Packaging as a Waste Reducer

Rachael Hopkins, March 2010

Too often, we think of packaging as waste and as something that we need to eliminate altogether. In a global society, where we are becoming more efficient with our food and goods production, we need to broaden our view of packaging and understand how it, if carefully designed, can reduce waste. There are more and more choices on the type of packaging for consumer products including bio-based plastic packaging, recycled content packaging and compostable materials. How do we then decide what type of packaging to use for our products and how do we make the best choice for our brands? This discussion will introduce the idea that packaging can be a waste reducer and present the idea that, in order to truly reduce waste, we must have a more rigorous understanding of the function of packaging. It will also delve into alternative end-of-life options that are complimentary to recycling.

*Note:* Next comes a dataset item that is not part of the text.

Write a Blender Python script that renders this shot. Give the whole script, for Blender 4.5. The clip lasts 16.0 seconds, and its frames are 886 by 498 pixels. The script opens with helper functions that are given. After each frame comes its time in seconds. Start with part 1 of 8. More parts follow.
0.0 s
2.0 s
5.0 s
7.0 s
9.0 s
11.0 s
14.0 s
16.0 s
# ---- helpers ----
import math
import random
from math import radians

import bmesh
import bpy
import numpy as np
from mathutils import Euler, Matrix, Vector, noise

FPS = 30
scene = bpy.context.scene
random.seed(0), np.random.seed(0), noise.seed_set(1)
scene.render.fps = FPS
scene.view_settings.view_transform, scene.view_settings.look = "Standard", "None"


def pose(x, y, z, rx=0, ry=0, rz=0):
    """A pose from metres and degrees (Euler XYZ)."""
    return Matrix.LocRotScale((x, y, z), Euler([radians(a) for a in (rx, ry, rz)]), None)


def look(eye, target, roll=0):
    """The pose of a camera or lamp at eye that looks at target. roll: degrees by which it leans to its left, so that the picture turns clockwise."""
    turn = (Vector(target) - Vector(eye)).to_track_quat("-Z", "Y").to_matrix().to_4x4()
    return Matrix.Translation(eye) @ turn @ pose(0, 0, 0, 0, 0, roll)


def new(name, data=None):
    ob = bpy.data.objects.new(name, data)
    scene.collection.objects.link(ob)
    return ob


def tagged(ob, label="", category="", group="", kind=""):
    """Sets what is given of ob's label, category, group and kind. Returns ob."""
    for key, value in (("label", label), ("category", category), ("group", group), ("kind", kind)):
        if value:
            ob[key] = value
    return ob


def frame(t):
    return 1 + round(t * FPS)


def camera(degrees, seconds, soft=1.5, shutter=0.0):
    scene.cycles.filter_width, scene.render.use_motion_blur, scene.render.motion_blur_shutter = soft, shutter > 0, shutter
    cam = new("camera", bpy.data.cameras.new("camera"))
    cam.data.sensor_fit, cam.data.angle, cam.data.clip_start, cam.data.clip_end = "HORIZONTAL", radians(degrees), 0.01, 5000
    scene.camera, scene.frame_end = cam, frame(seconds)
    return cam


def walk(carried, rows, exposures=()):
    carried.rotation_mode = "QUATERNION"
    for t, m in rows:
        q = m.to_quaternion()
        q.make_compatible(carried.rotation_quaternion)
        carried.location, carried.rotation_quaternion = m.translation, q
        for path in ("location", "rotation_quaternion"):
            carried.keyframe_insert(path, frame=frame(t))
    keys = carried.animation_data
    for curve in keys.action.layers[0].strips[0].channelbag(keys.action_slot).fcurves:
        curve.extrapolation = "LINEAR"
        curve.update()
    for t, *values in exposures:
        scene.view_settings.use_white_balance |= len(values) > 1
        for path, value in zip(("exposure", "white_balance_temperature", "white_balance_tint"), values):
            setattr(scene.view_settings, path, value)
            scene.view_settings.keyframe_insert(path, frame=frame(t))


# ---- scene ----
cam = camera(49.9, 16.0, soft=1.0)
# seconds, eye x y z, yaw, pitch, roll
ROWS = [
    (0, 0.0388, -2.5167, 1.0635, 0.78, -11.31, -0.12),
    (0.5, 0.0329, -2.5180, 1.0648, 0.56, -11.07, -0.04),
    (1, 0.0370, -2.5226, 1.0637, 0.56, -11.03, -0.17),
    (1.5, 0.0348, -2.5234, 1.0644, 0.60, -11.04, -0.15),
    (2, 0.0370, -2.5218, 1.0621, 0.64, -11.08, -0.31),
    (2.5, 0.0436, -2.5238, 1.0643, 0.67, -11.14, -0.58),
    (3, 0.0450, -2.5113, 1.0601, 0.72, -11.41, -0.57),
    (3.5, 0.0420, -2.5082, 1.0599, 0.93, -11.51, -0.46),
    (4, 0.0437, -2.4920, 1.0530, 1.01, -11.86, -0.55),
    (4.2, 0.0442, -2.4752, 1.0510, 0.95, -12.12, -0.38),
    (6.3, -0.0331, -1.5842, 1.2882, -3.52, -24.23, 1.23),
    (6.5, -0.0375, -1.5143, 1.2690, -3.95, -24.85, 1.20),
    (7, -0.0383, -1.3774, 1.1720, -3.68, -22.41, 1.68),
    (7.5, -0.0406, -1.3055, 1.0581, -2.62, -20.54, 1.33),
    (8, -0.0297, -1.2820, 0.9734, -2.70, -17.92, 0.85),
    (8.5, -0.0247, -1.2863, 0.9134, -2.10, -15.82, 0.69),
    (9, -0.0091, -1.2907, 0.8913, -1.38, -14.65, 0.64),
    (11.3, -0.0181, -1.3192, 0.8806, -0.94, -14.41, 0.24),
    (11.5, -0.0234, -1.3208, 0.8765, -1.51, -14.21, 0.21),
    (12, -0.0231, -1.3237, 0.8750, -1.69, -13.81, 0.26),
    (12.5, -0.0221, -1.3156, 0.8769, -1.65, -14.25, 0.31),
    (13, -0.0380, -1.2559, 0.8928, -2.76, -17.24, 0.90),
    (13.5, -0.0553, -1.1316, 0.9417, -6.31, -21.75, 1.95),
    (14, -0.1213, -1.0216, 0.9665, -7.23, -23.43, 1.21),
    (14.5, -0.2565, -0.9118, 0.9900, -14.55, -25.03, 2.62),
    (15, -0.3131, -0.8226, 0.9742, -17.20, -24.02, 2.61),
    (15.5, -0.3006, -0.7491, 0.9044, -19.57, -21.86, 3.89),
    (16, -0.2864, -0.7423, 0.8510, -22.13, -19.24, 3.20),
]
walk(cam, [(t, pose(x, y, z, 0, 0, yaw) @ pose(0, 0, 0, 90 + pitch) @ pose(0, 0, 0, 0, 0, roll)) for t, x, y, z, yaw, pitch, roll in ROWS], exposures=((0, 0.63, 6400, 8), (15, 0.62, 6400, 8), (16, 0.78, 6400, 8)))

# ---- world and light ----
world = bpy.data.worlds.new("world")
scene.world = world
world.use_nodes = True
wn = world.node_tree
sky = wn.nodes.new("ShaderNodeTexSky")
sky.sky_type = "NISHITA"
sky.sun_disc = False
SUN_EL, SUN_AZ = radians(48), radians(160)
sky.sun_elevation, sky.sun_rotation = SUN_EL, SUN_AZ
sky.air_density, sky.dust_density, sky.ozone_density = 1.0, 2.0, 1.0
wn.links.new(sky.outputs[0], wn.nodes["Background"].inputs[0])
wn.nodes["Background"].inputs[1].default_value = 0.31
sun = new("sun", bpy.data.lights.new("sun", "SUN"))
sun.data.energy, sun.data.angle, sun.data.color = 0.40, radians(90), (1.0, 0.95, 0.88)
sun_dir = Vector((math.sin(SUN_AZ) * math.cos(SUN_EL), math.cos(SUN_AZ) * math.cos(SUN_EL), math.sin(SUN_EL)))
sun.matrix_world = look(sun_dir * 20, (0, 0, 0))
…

Landfill Biodegradation of Conventional Synthetic Polymer Using BIOchem Organometallic Additives

J. Schleicher, Jr., March 2010

A variety of anaerobic landfill microbes are shown to be able to metabolize conventional synthetic polymer compositions such as PVC plastisol signage film, EVA sheets, and expanded polystyrene and polyvinyl chloride foam containing BIOchem organotitanate or organozirconate additives that provide hydrophilic points of attack, but do not catalyze degradation during service in an aerobic environment. What is claimed is that ordinary commodity plastics such as PVC, PS, PP and EVA can be rendered landfill biodegradable with as little as 1 phr of the subject additive under anaerobic landfill conditions while performing equal or better than controls under normal use having aerobic conditions such as oxygen and light. The technology will be shown to make it possible to render synthetic polymers sustainable while having inherently more robust properties than biobased polymers. Application considerations will be presented as to recommended dosages, various additive forms, optimal extrusion conditions, and possible interference mechanisms with other additives such as zinc based stabilizers that interfere with the efficiency of the anaerobic microbe’s ability to eat the plastic.

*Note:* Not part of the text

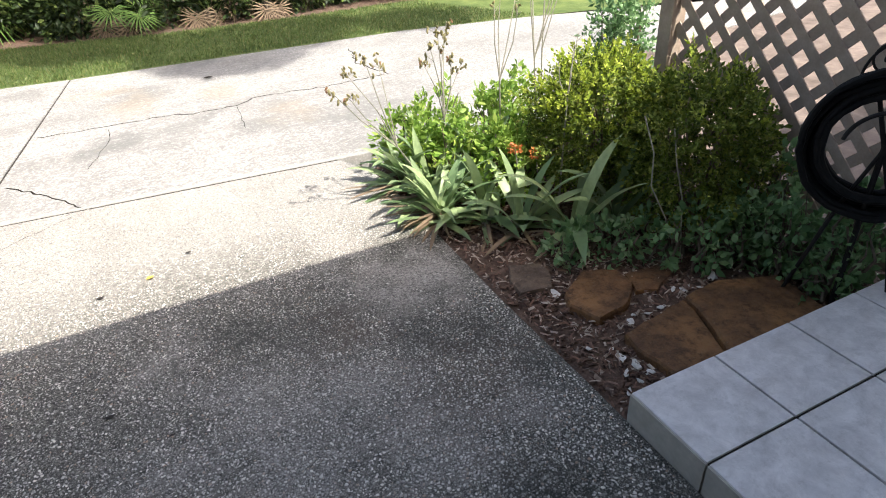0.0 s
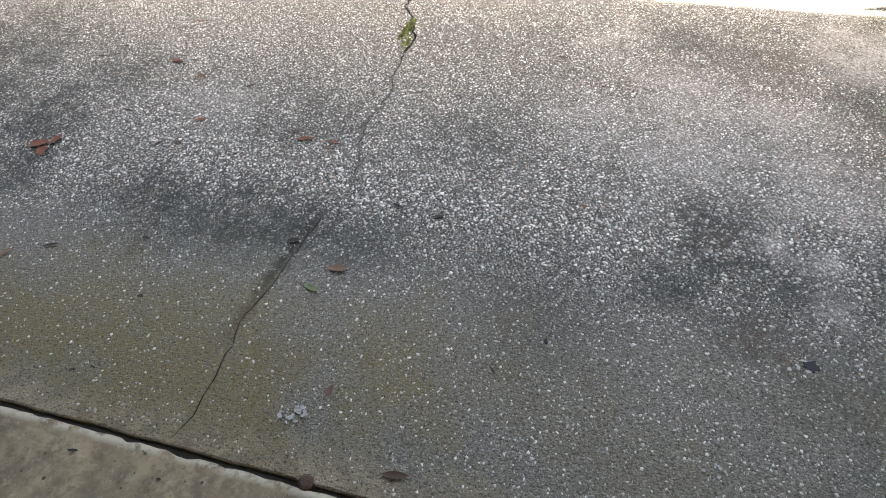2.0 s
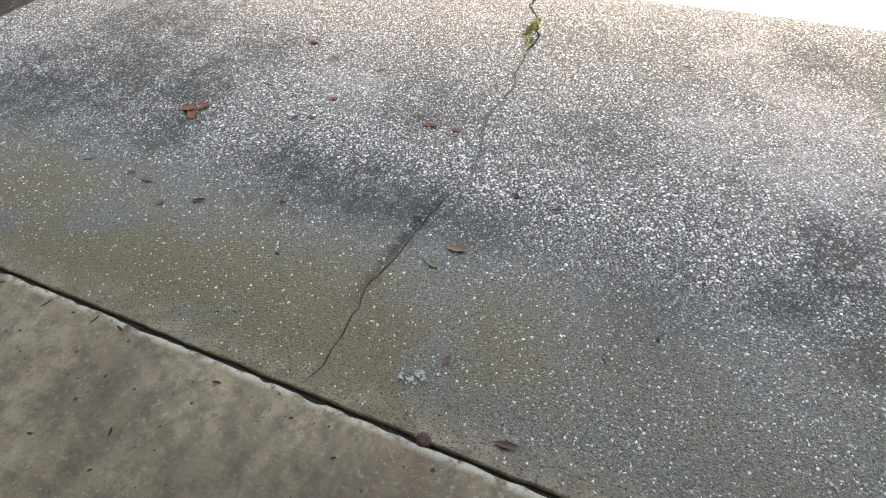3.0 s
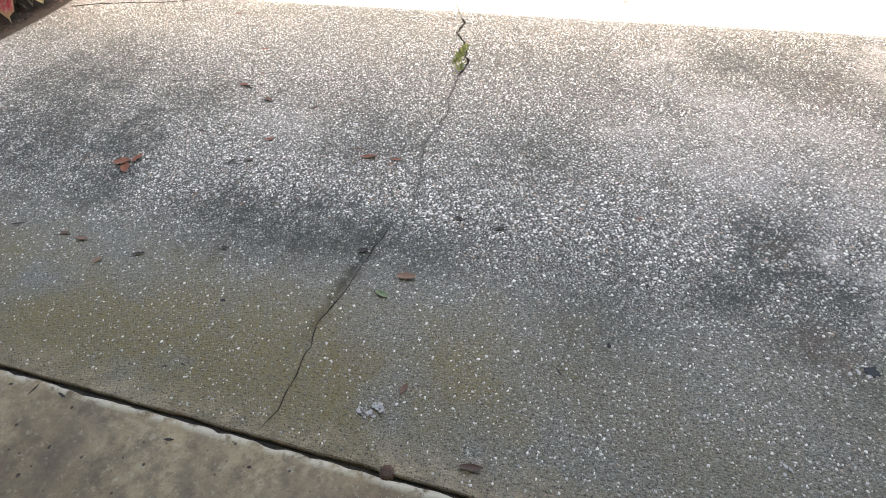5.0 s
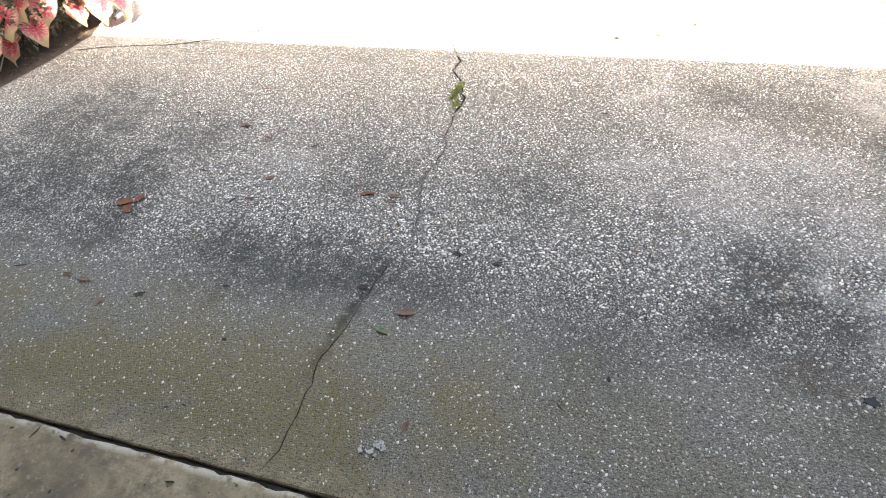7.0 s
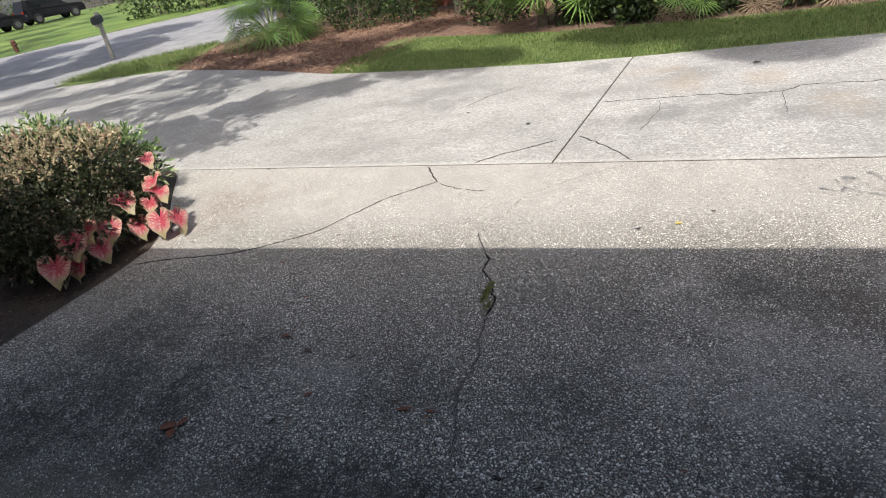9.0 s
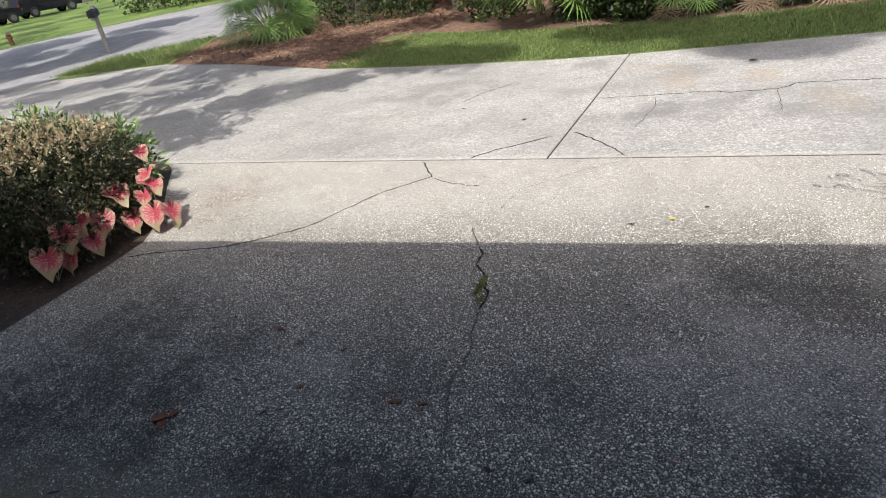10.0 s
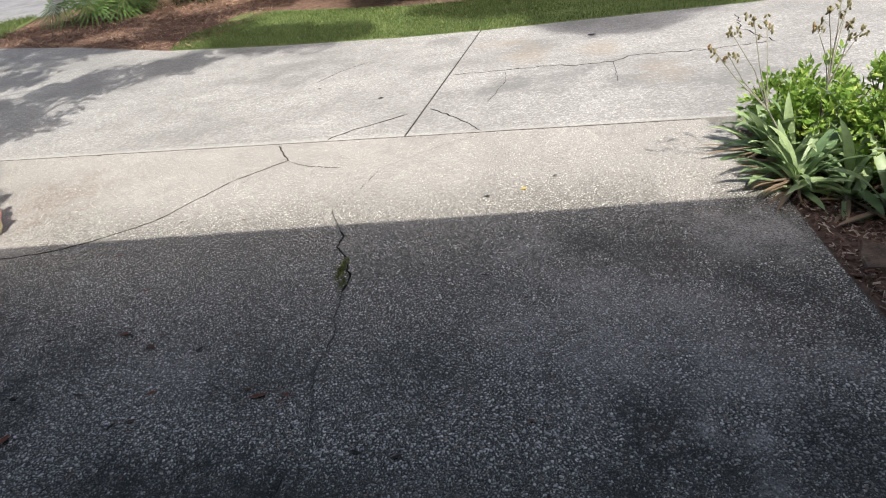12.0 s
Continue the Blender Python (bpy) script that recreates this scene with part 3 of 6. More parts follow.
structure("trim", (-7.4, 0.004, 2.62), (6.6, EAVE_Y - 0.05, 2.74), CEILING_PAINT, "painted soffit under the eave")


# ---- porch ----
def tile_material():
    """Glazed grey tile with cloudy veins and dried dirt."""
    m = Mat("grey_porch_tile", 0.45)
    cloud = m.noise(9, 7, 0.72, distort=0.3)
    c = m.mix(m.ramp(cloud, 0.32, 0.66), (0.56, 0.545, 0.53), (0.86, 0.84, 0.82))
    vein = m.ramp(m.math("ABSOLUTE", m.math("SUBTRACT", m.noise(5, 6, 0.6, distort=2.0), 0.5)), 0.035, 0.0)
    c = m.mix(m.math("MULTIPLY", vein, 0.12), c, (0.42, 0.40, 0.38))
    grime = m.ramp(m.noise(38, 6, 0.75), 0.52, 0.68)
    c = m.mix(m.math("MULTIPLY", grime, 0.28), c, (0.36, 0.34, 0.30))
    m.color(c)
    m.rough(m.ramp(grime, 0, 1, 0.35, 0.7))
    m.bump(cloud, 0.1, 0.001)
    return m.m


TILE = tile_material()
TILE_SIDE = plain("porch_edge_tile", (0.38, 0.36, 0.31), (0.5, 0.475, 0.42), 9, 0.6, bump=0.15)
GROUT = plain("dark_grout", (0.05, 0.045, 0.04), (0.12, 0.11, 0.095), 40, 0.95)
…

Recycling Post Consumer Plastic Automotive Fascia

Ananda Ponnusamy, Barry Watson, Dean Eberhardt and Jayme Dood, March 2010

In this World we are facing many environmental issues and one of the most visible is plastic solid waste pollution going into our landfills. Contained in this plastic solid waste feed-stream are automobile fascias that are not repairable or useable by the primary or secondary markets. These unusable fascias are presently being collected by MRC Polymers. The Fascias are processed to reclaim the thermoplastic raw material. The thermoplastic is then compounded into pellets to meet the customer’s requirement for various applications. The process includes sorting where the material is segregated into different types of plastics. Then the sorted parts are reduced in size through a shredding and grinding process. Following the size reduction, the material is passed through a non-chemical washing process to remove paint from the fascia regrind. Then the washed regrind is transferred to be compounded into various products. In the compounding process, the properties of the product are improved by utilizing additives when necessary. The final compounded plastic resin enables molders to produce first quality products. This recycled product replaces virgin thermoplastic resin providing a cost savings, reducing the use of energy, and lowering the landfill waste. MRC will present an overview of this process of Sorting, Grinding, Washing and Compounding and its application in automotive industry. MRC will also show the property improvement throughout the process that meets the customer requirement for a specific application.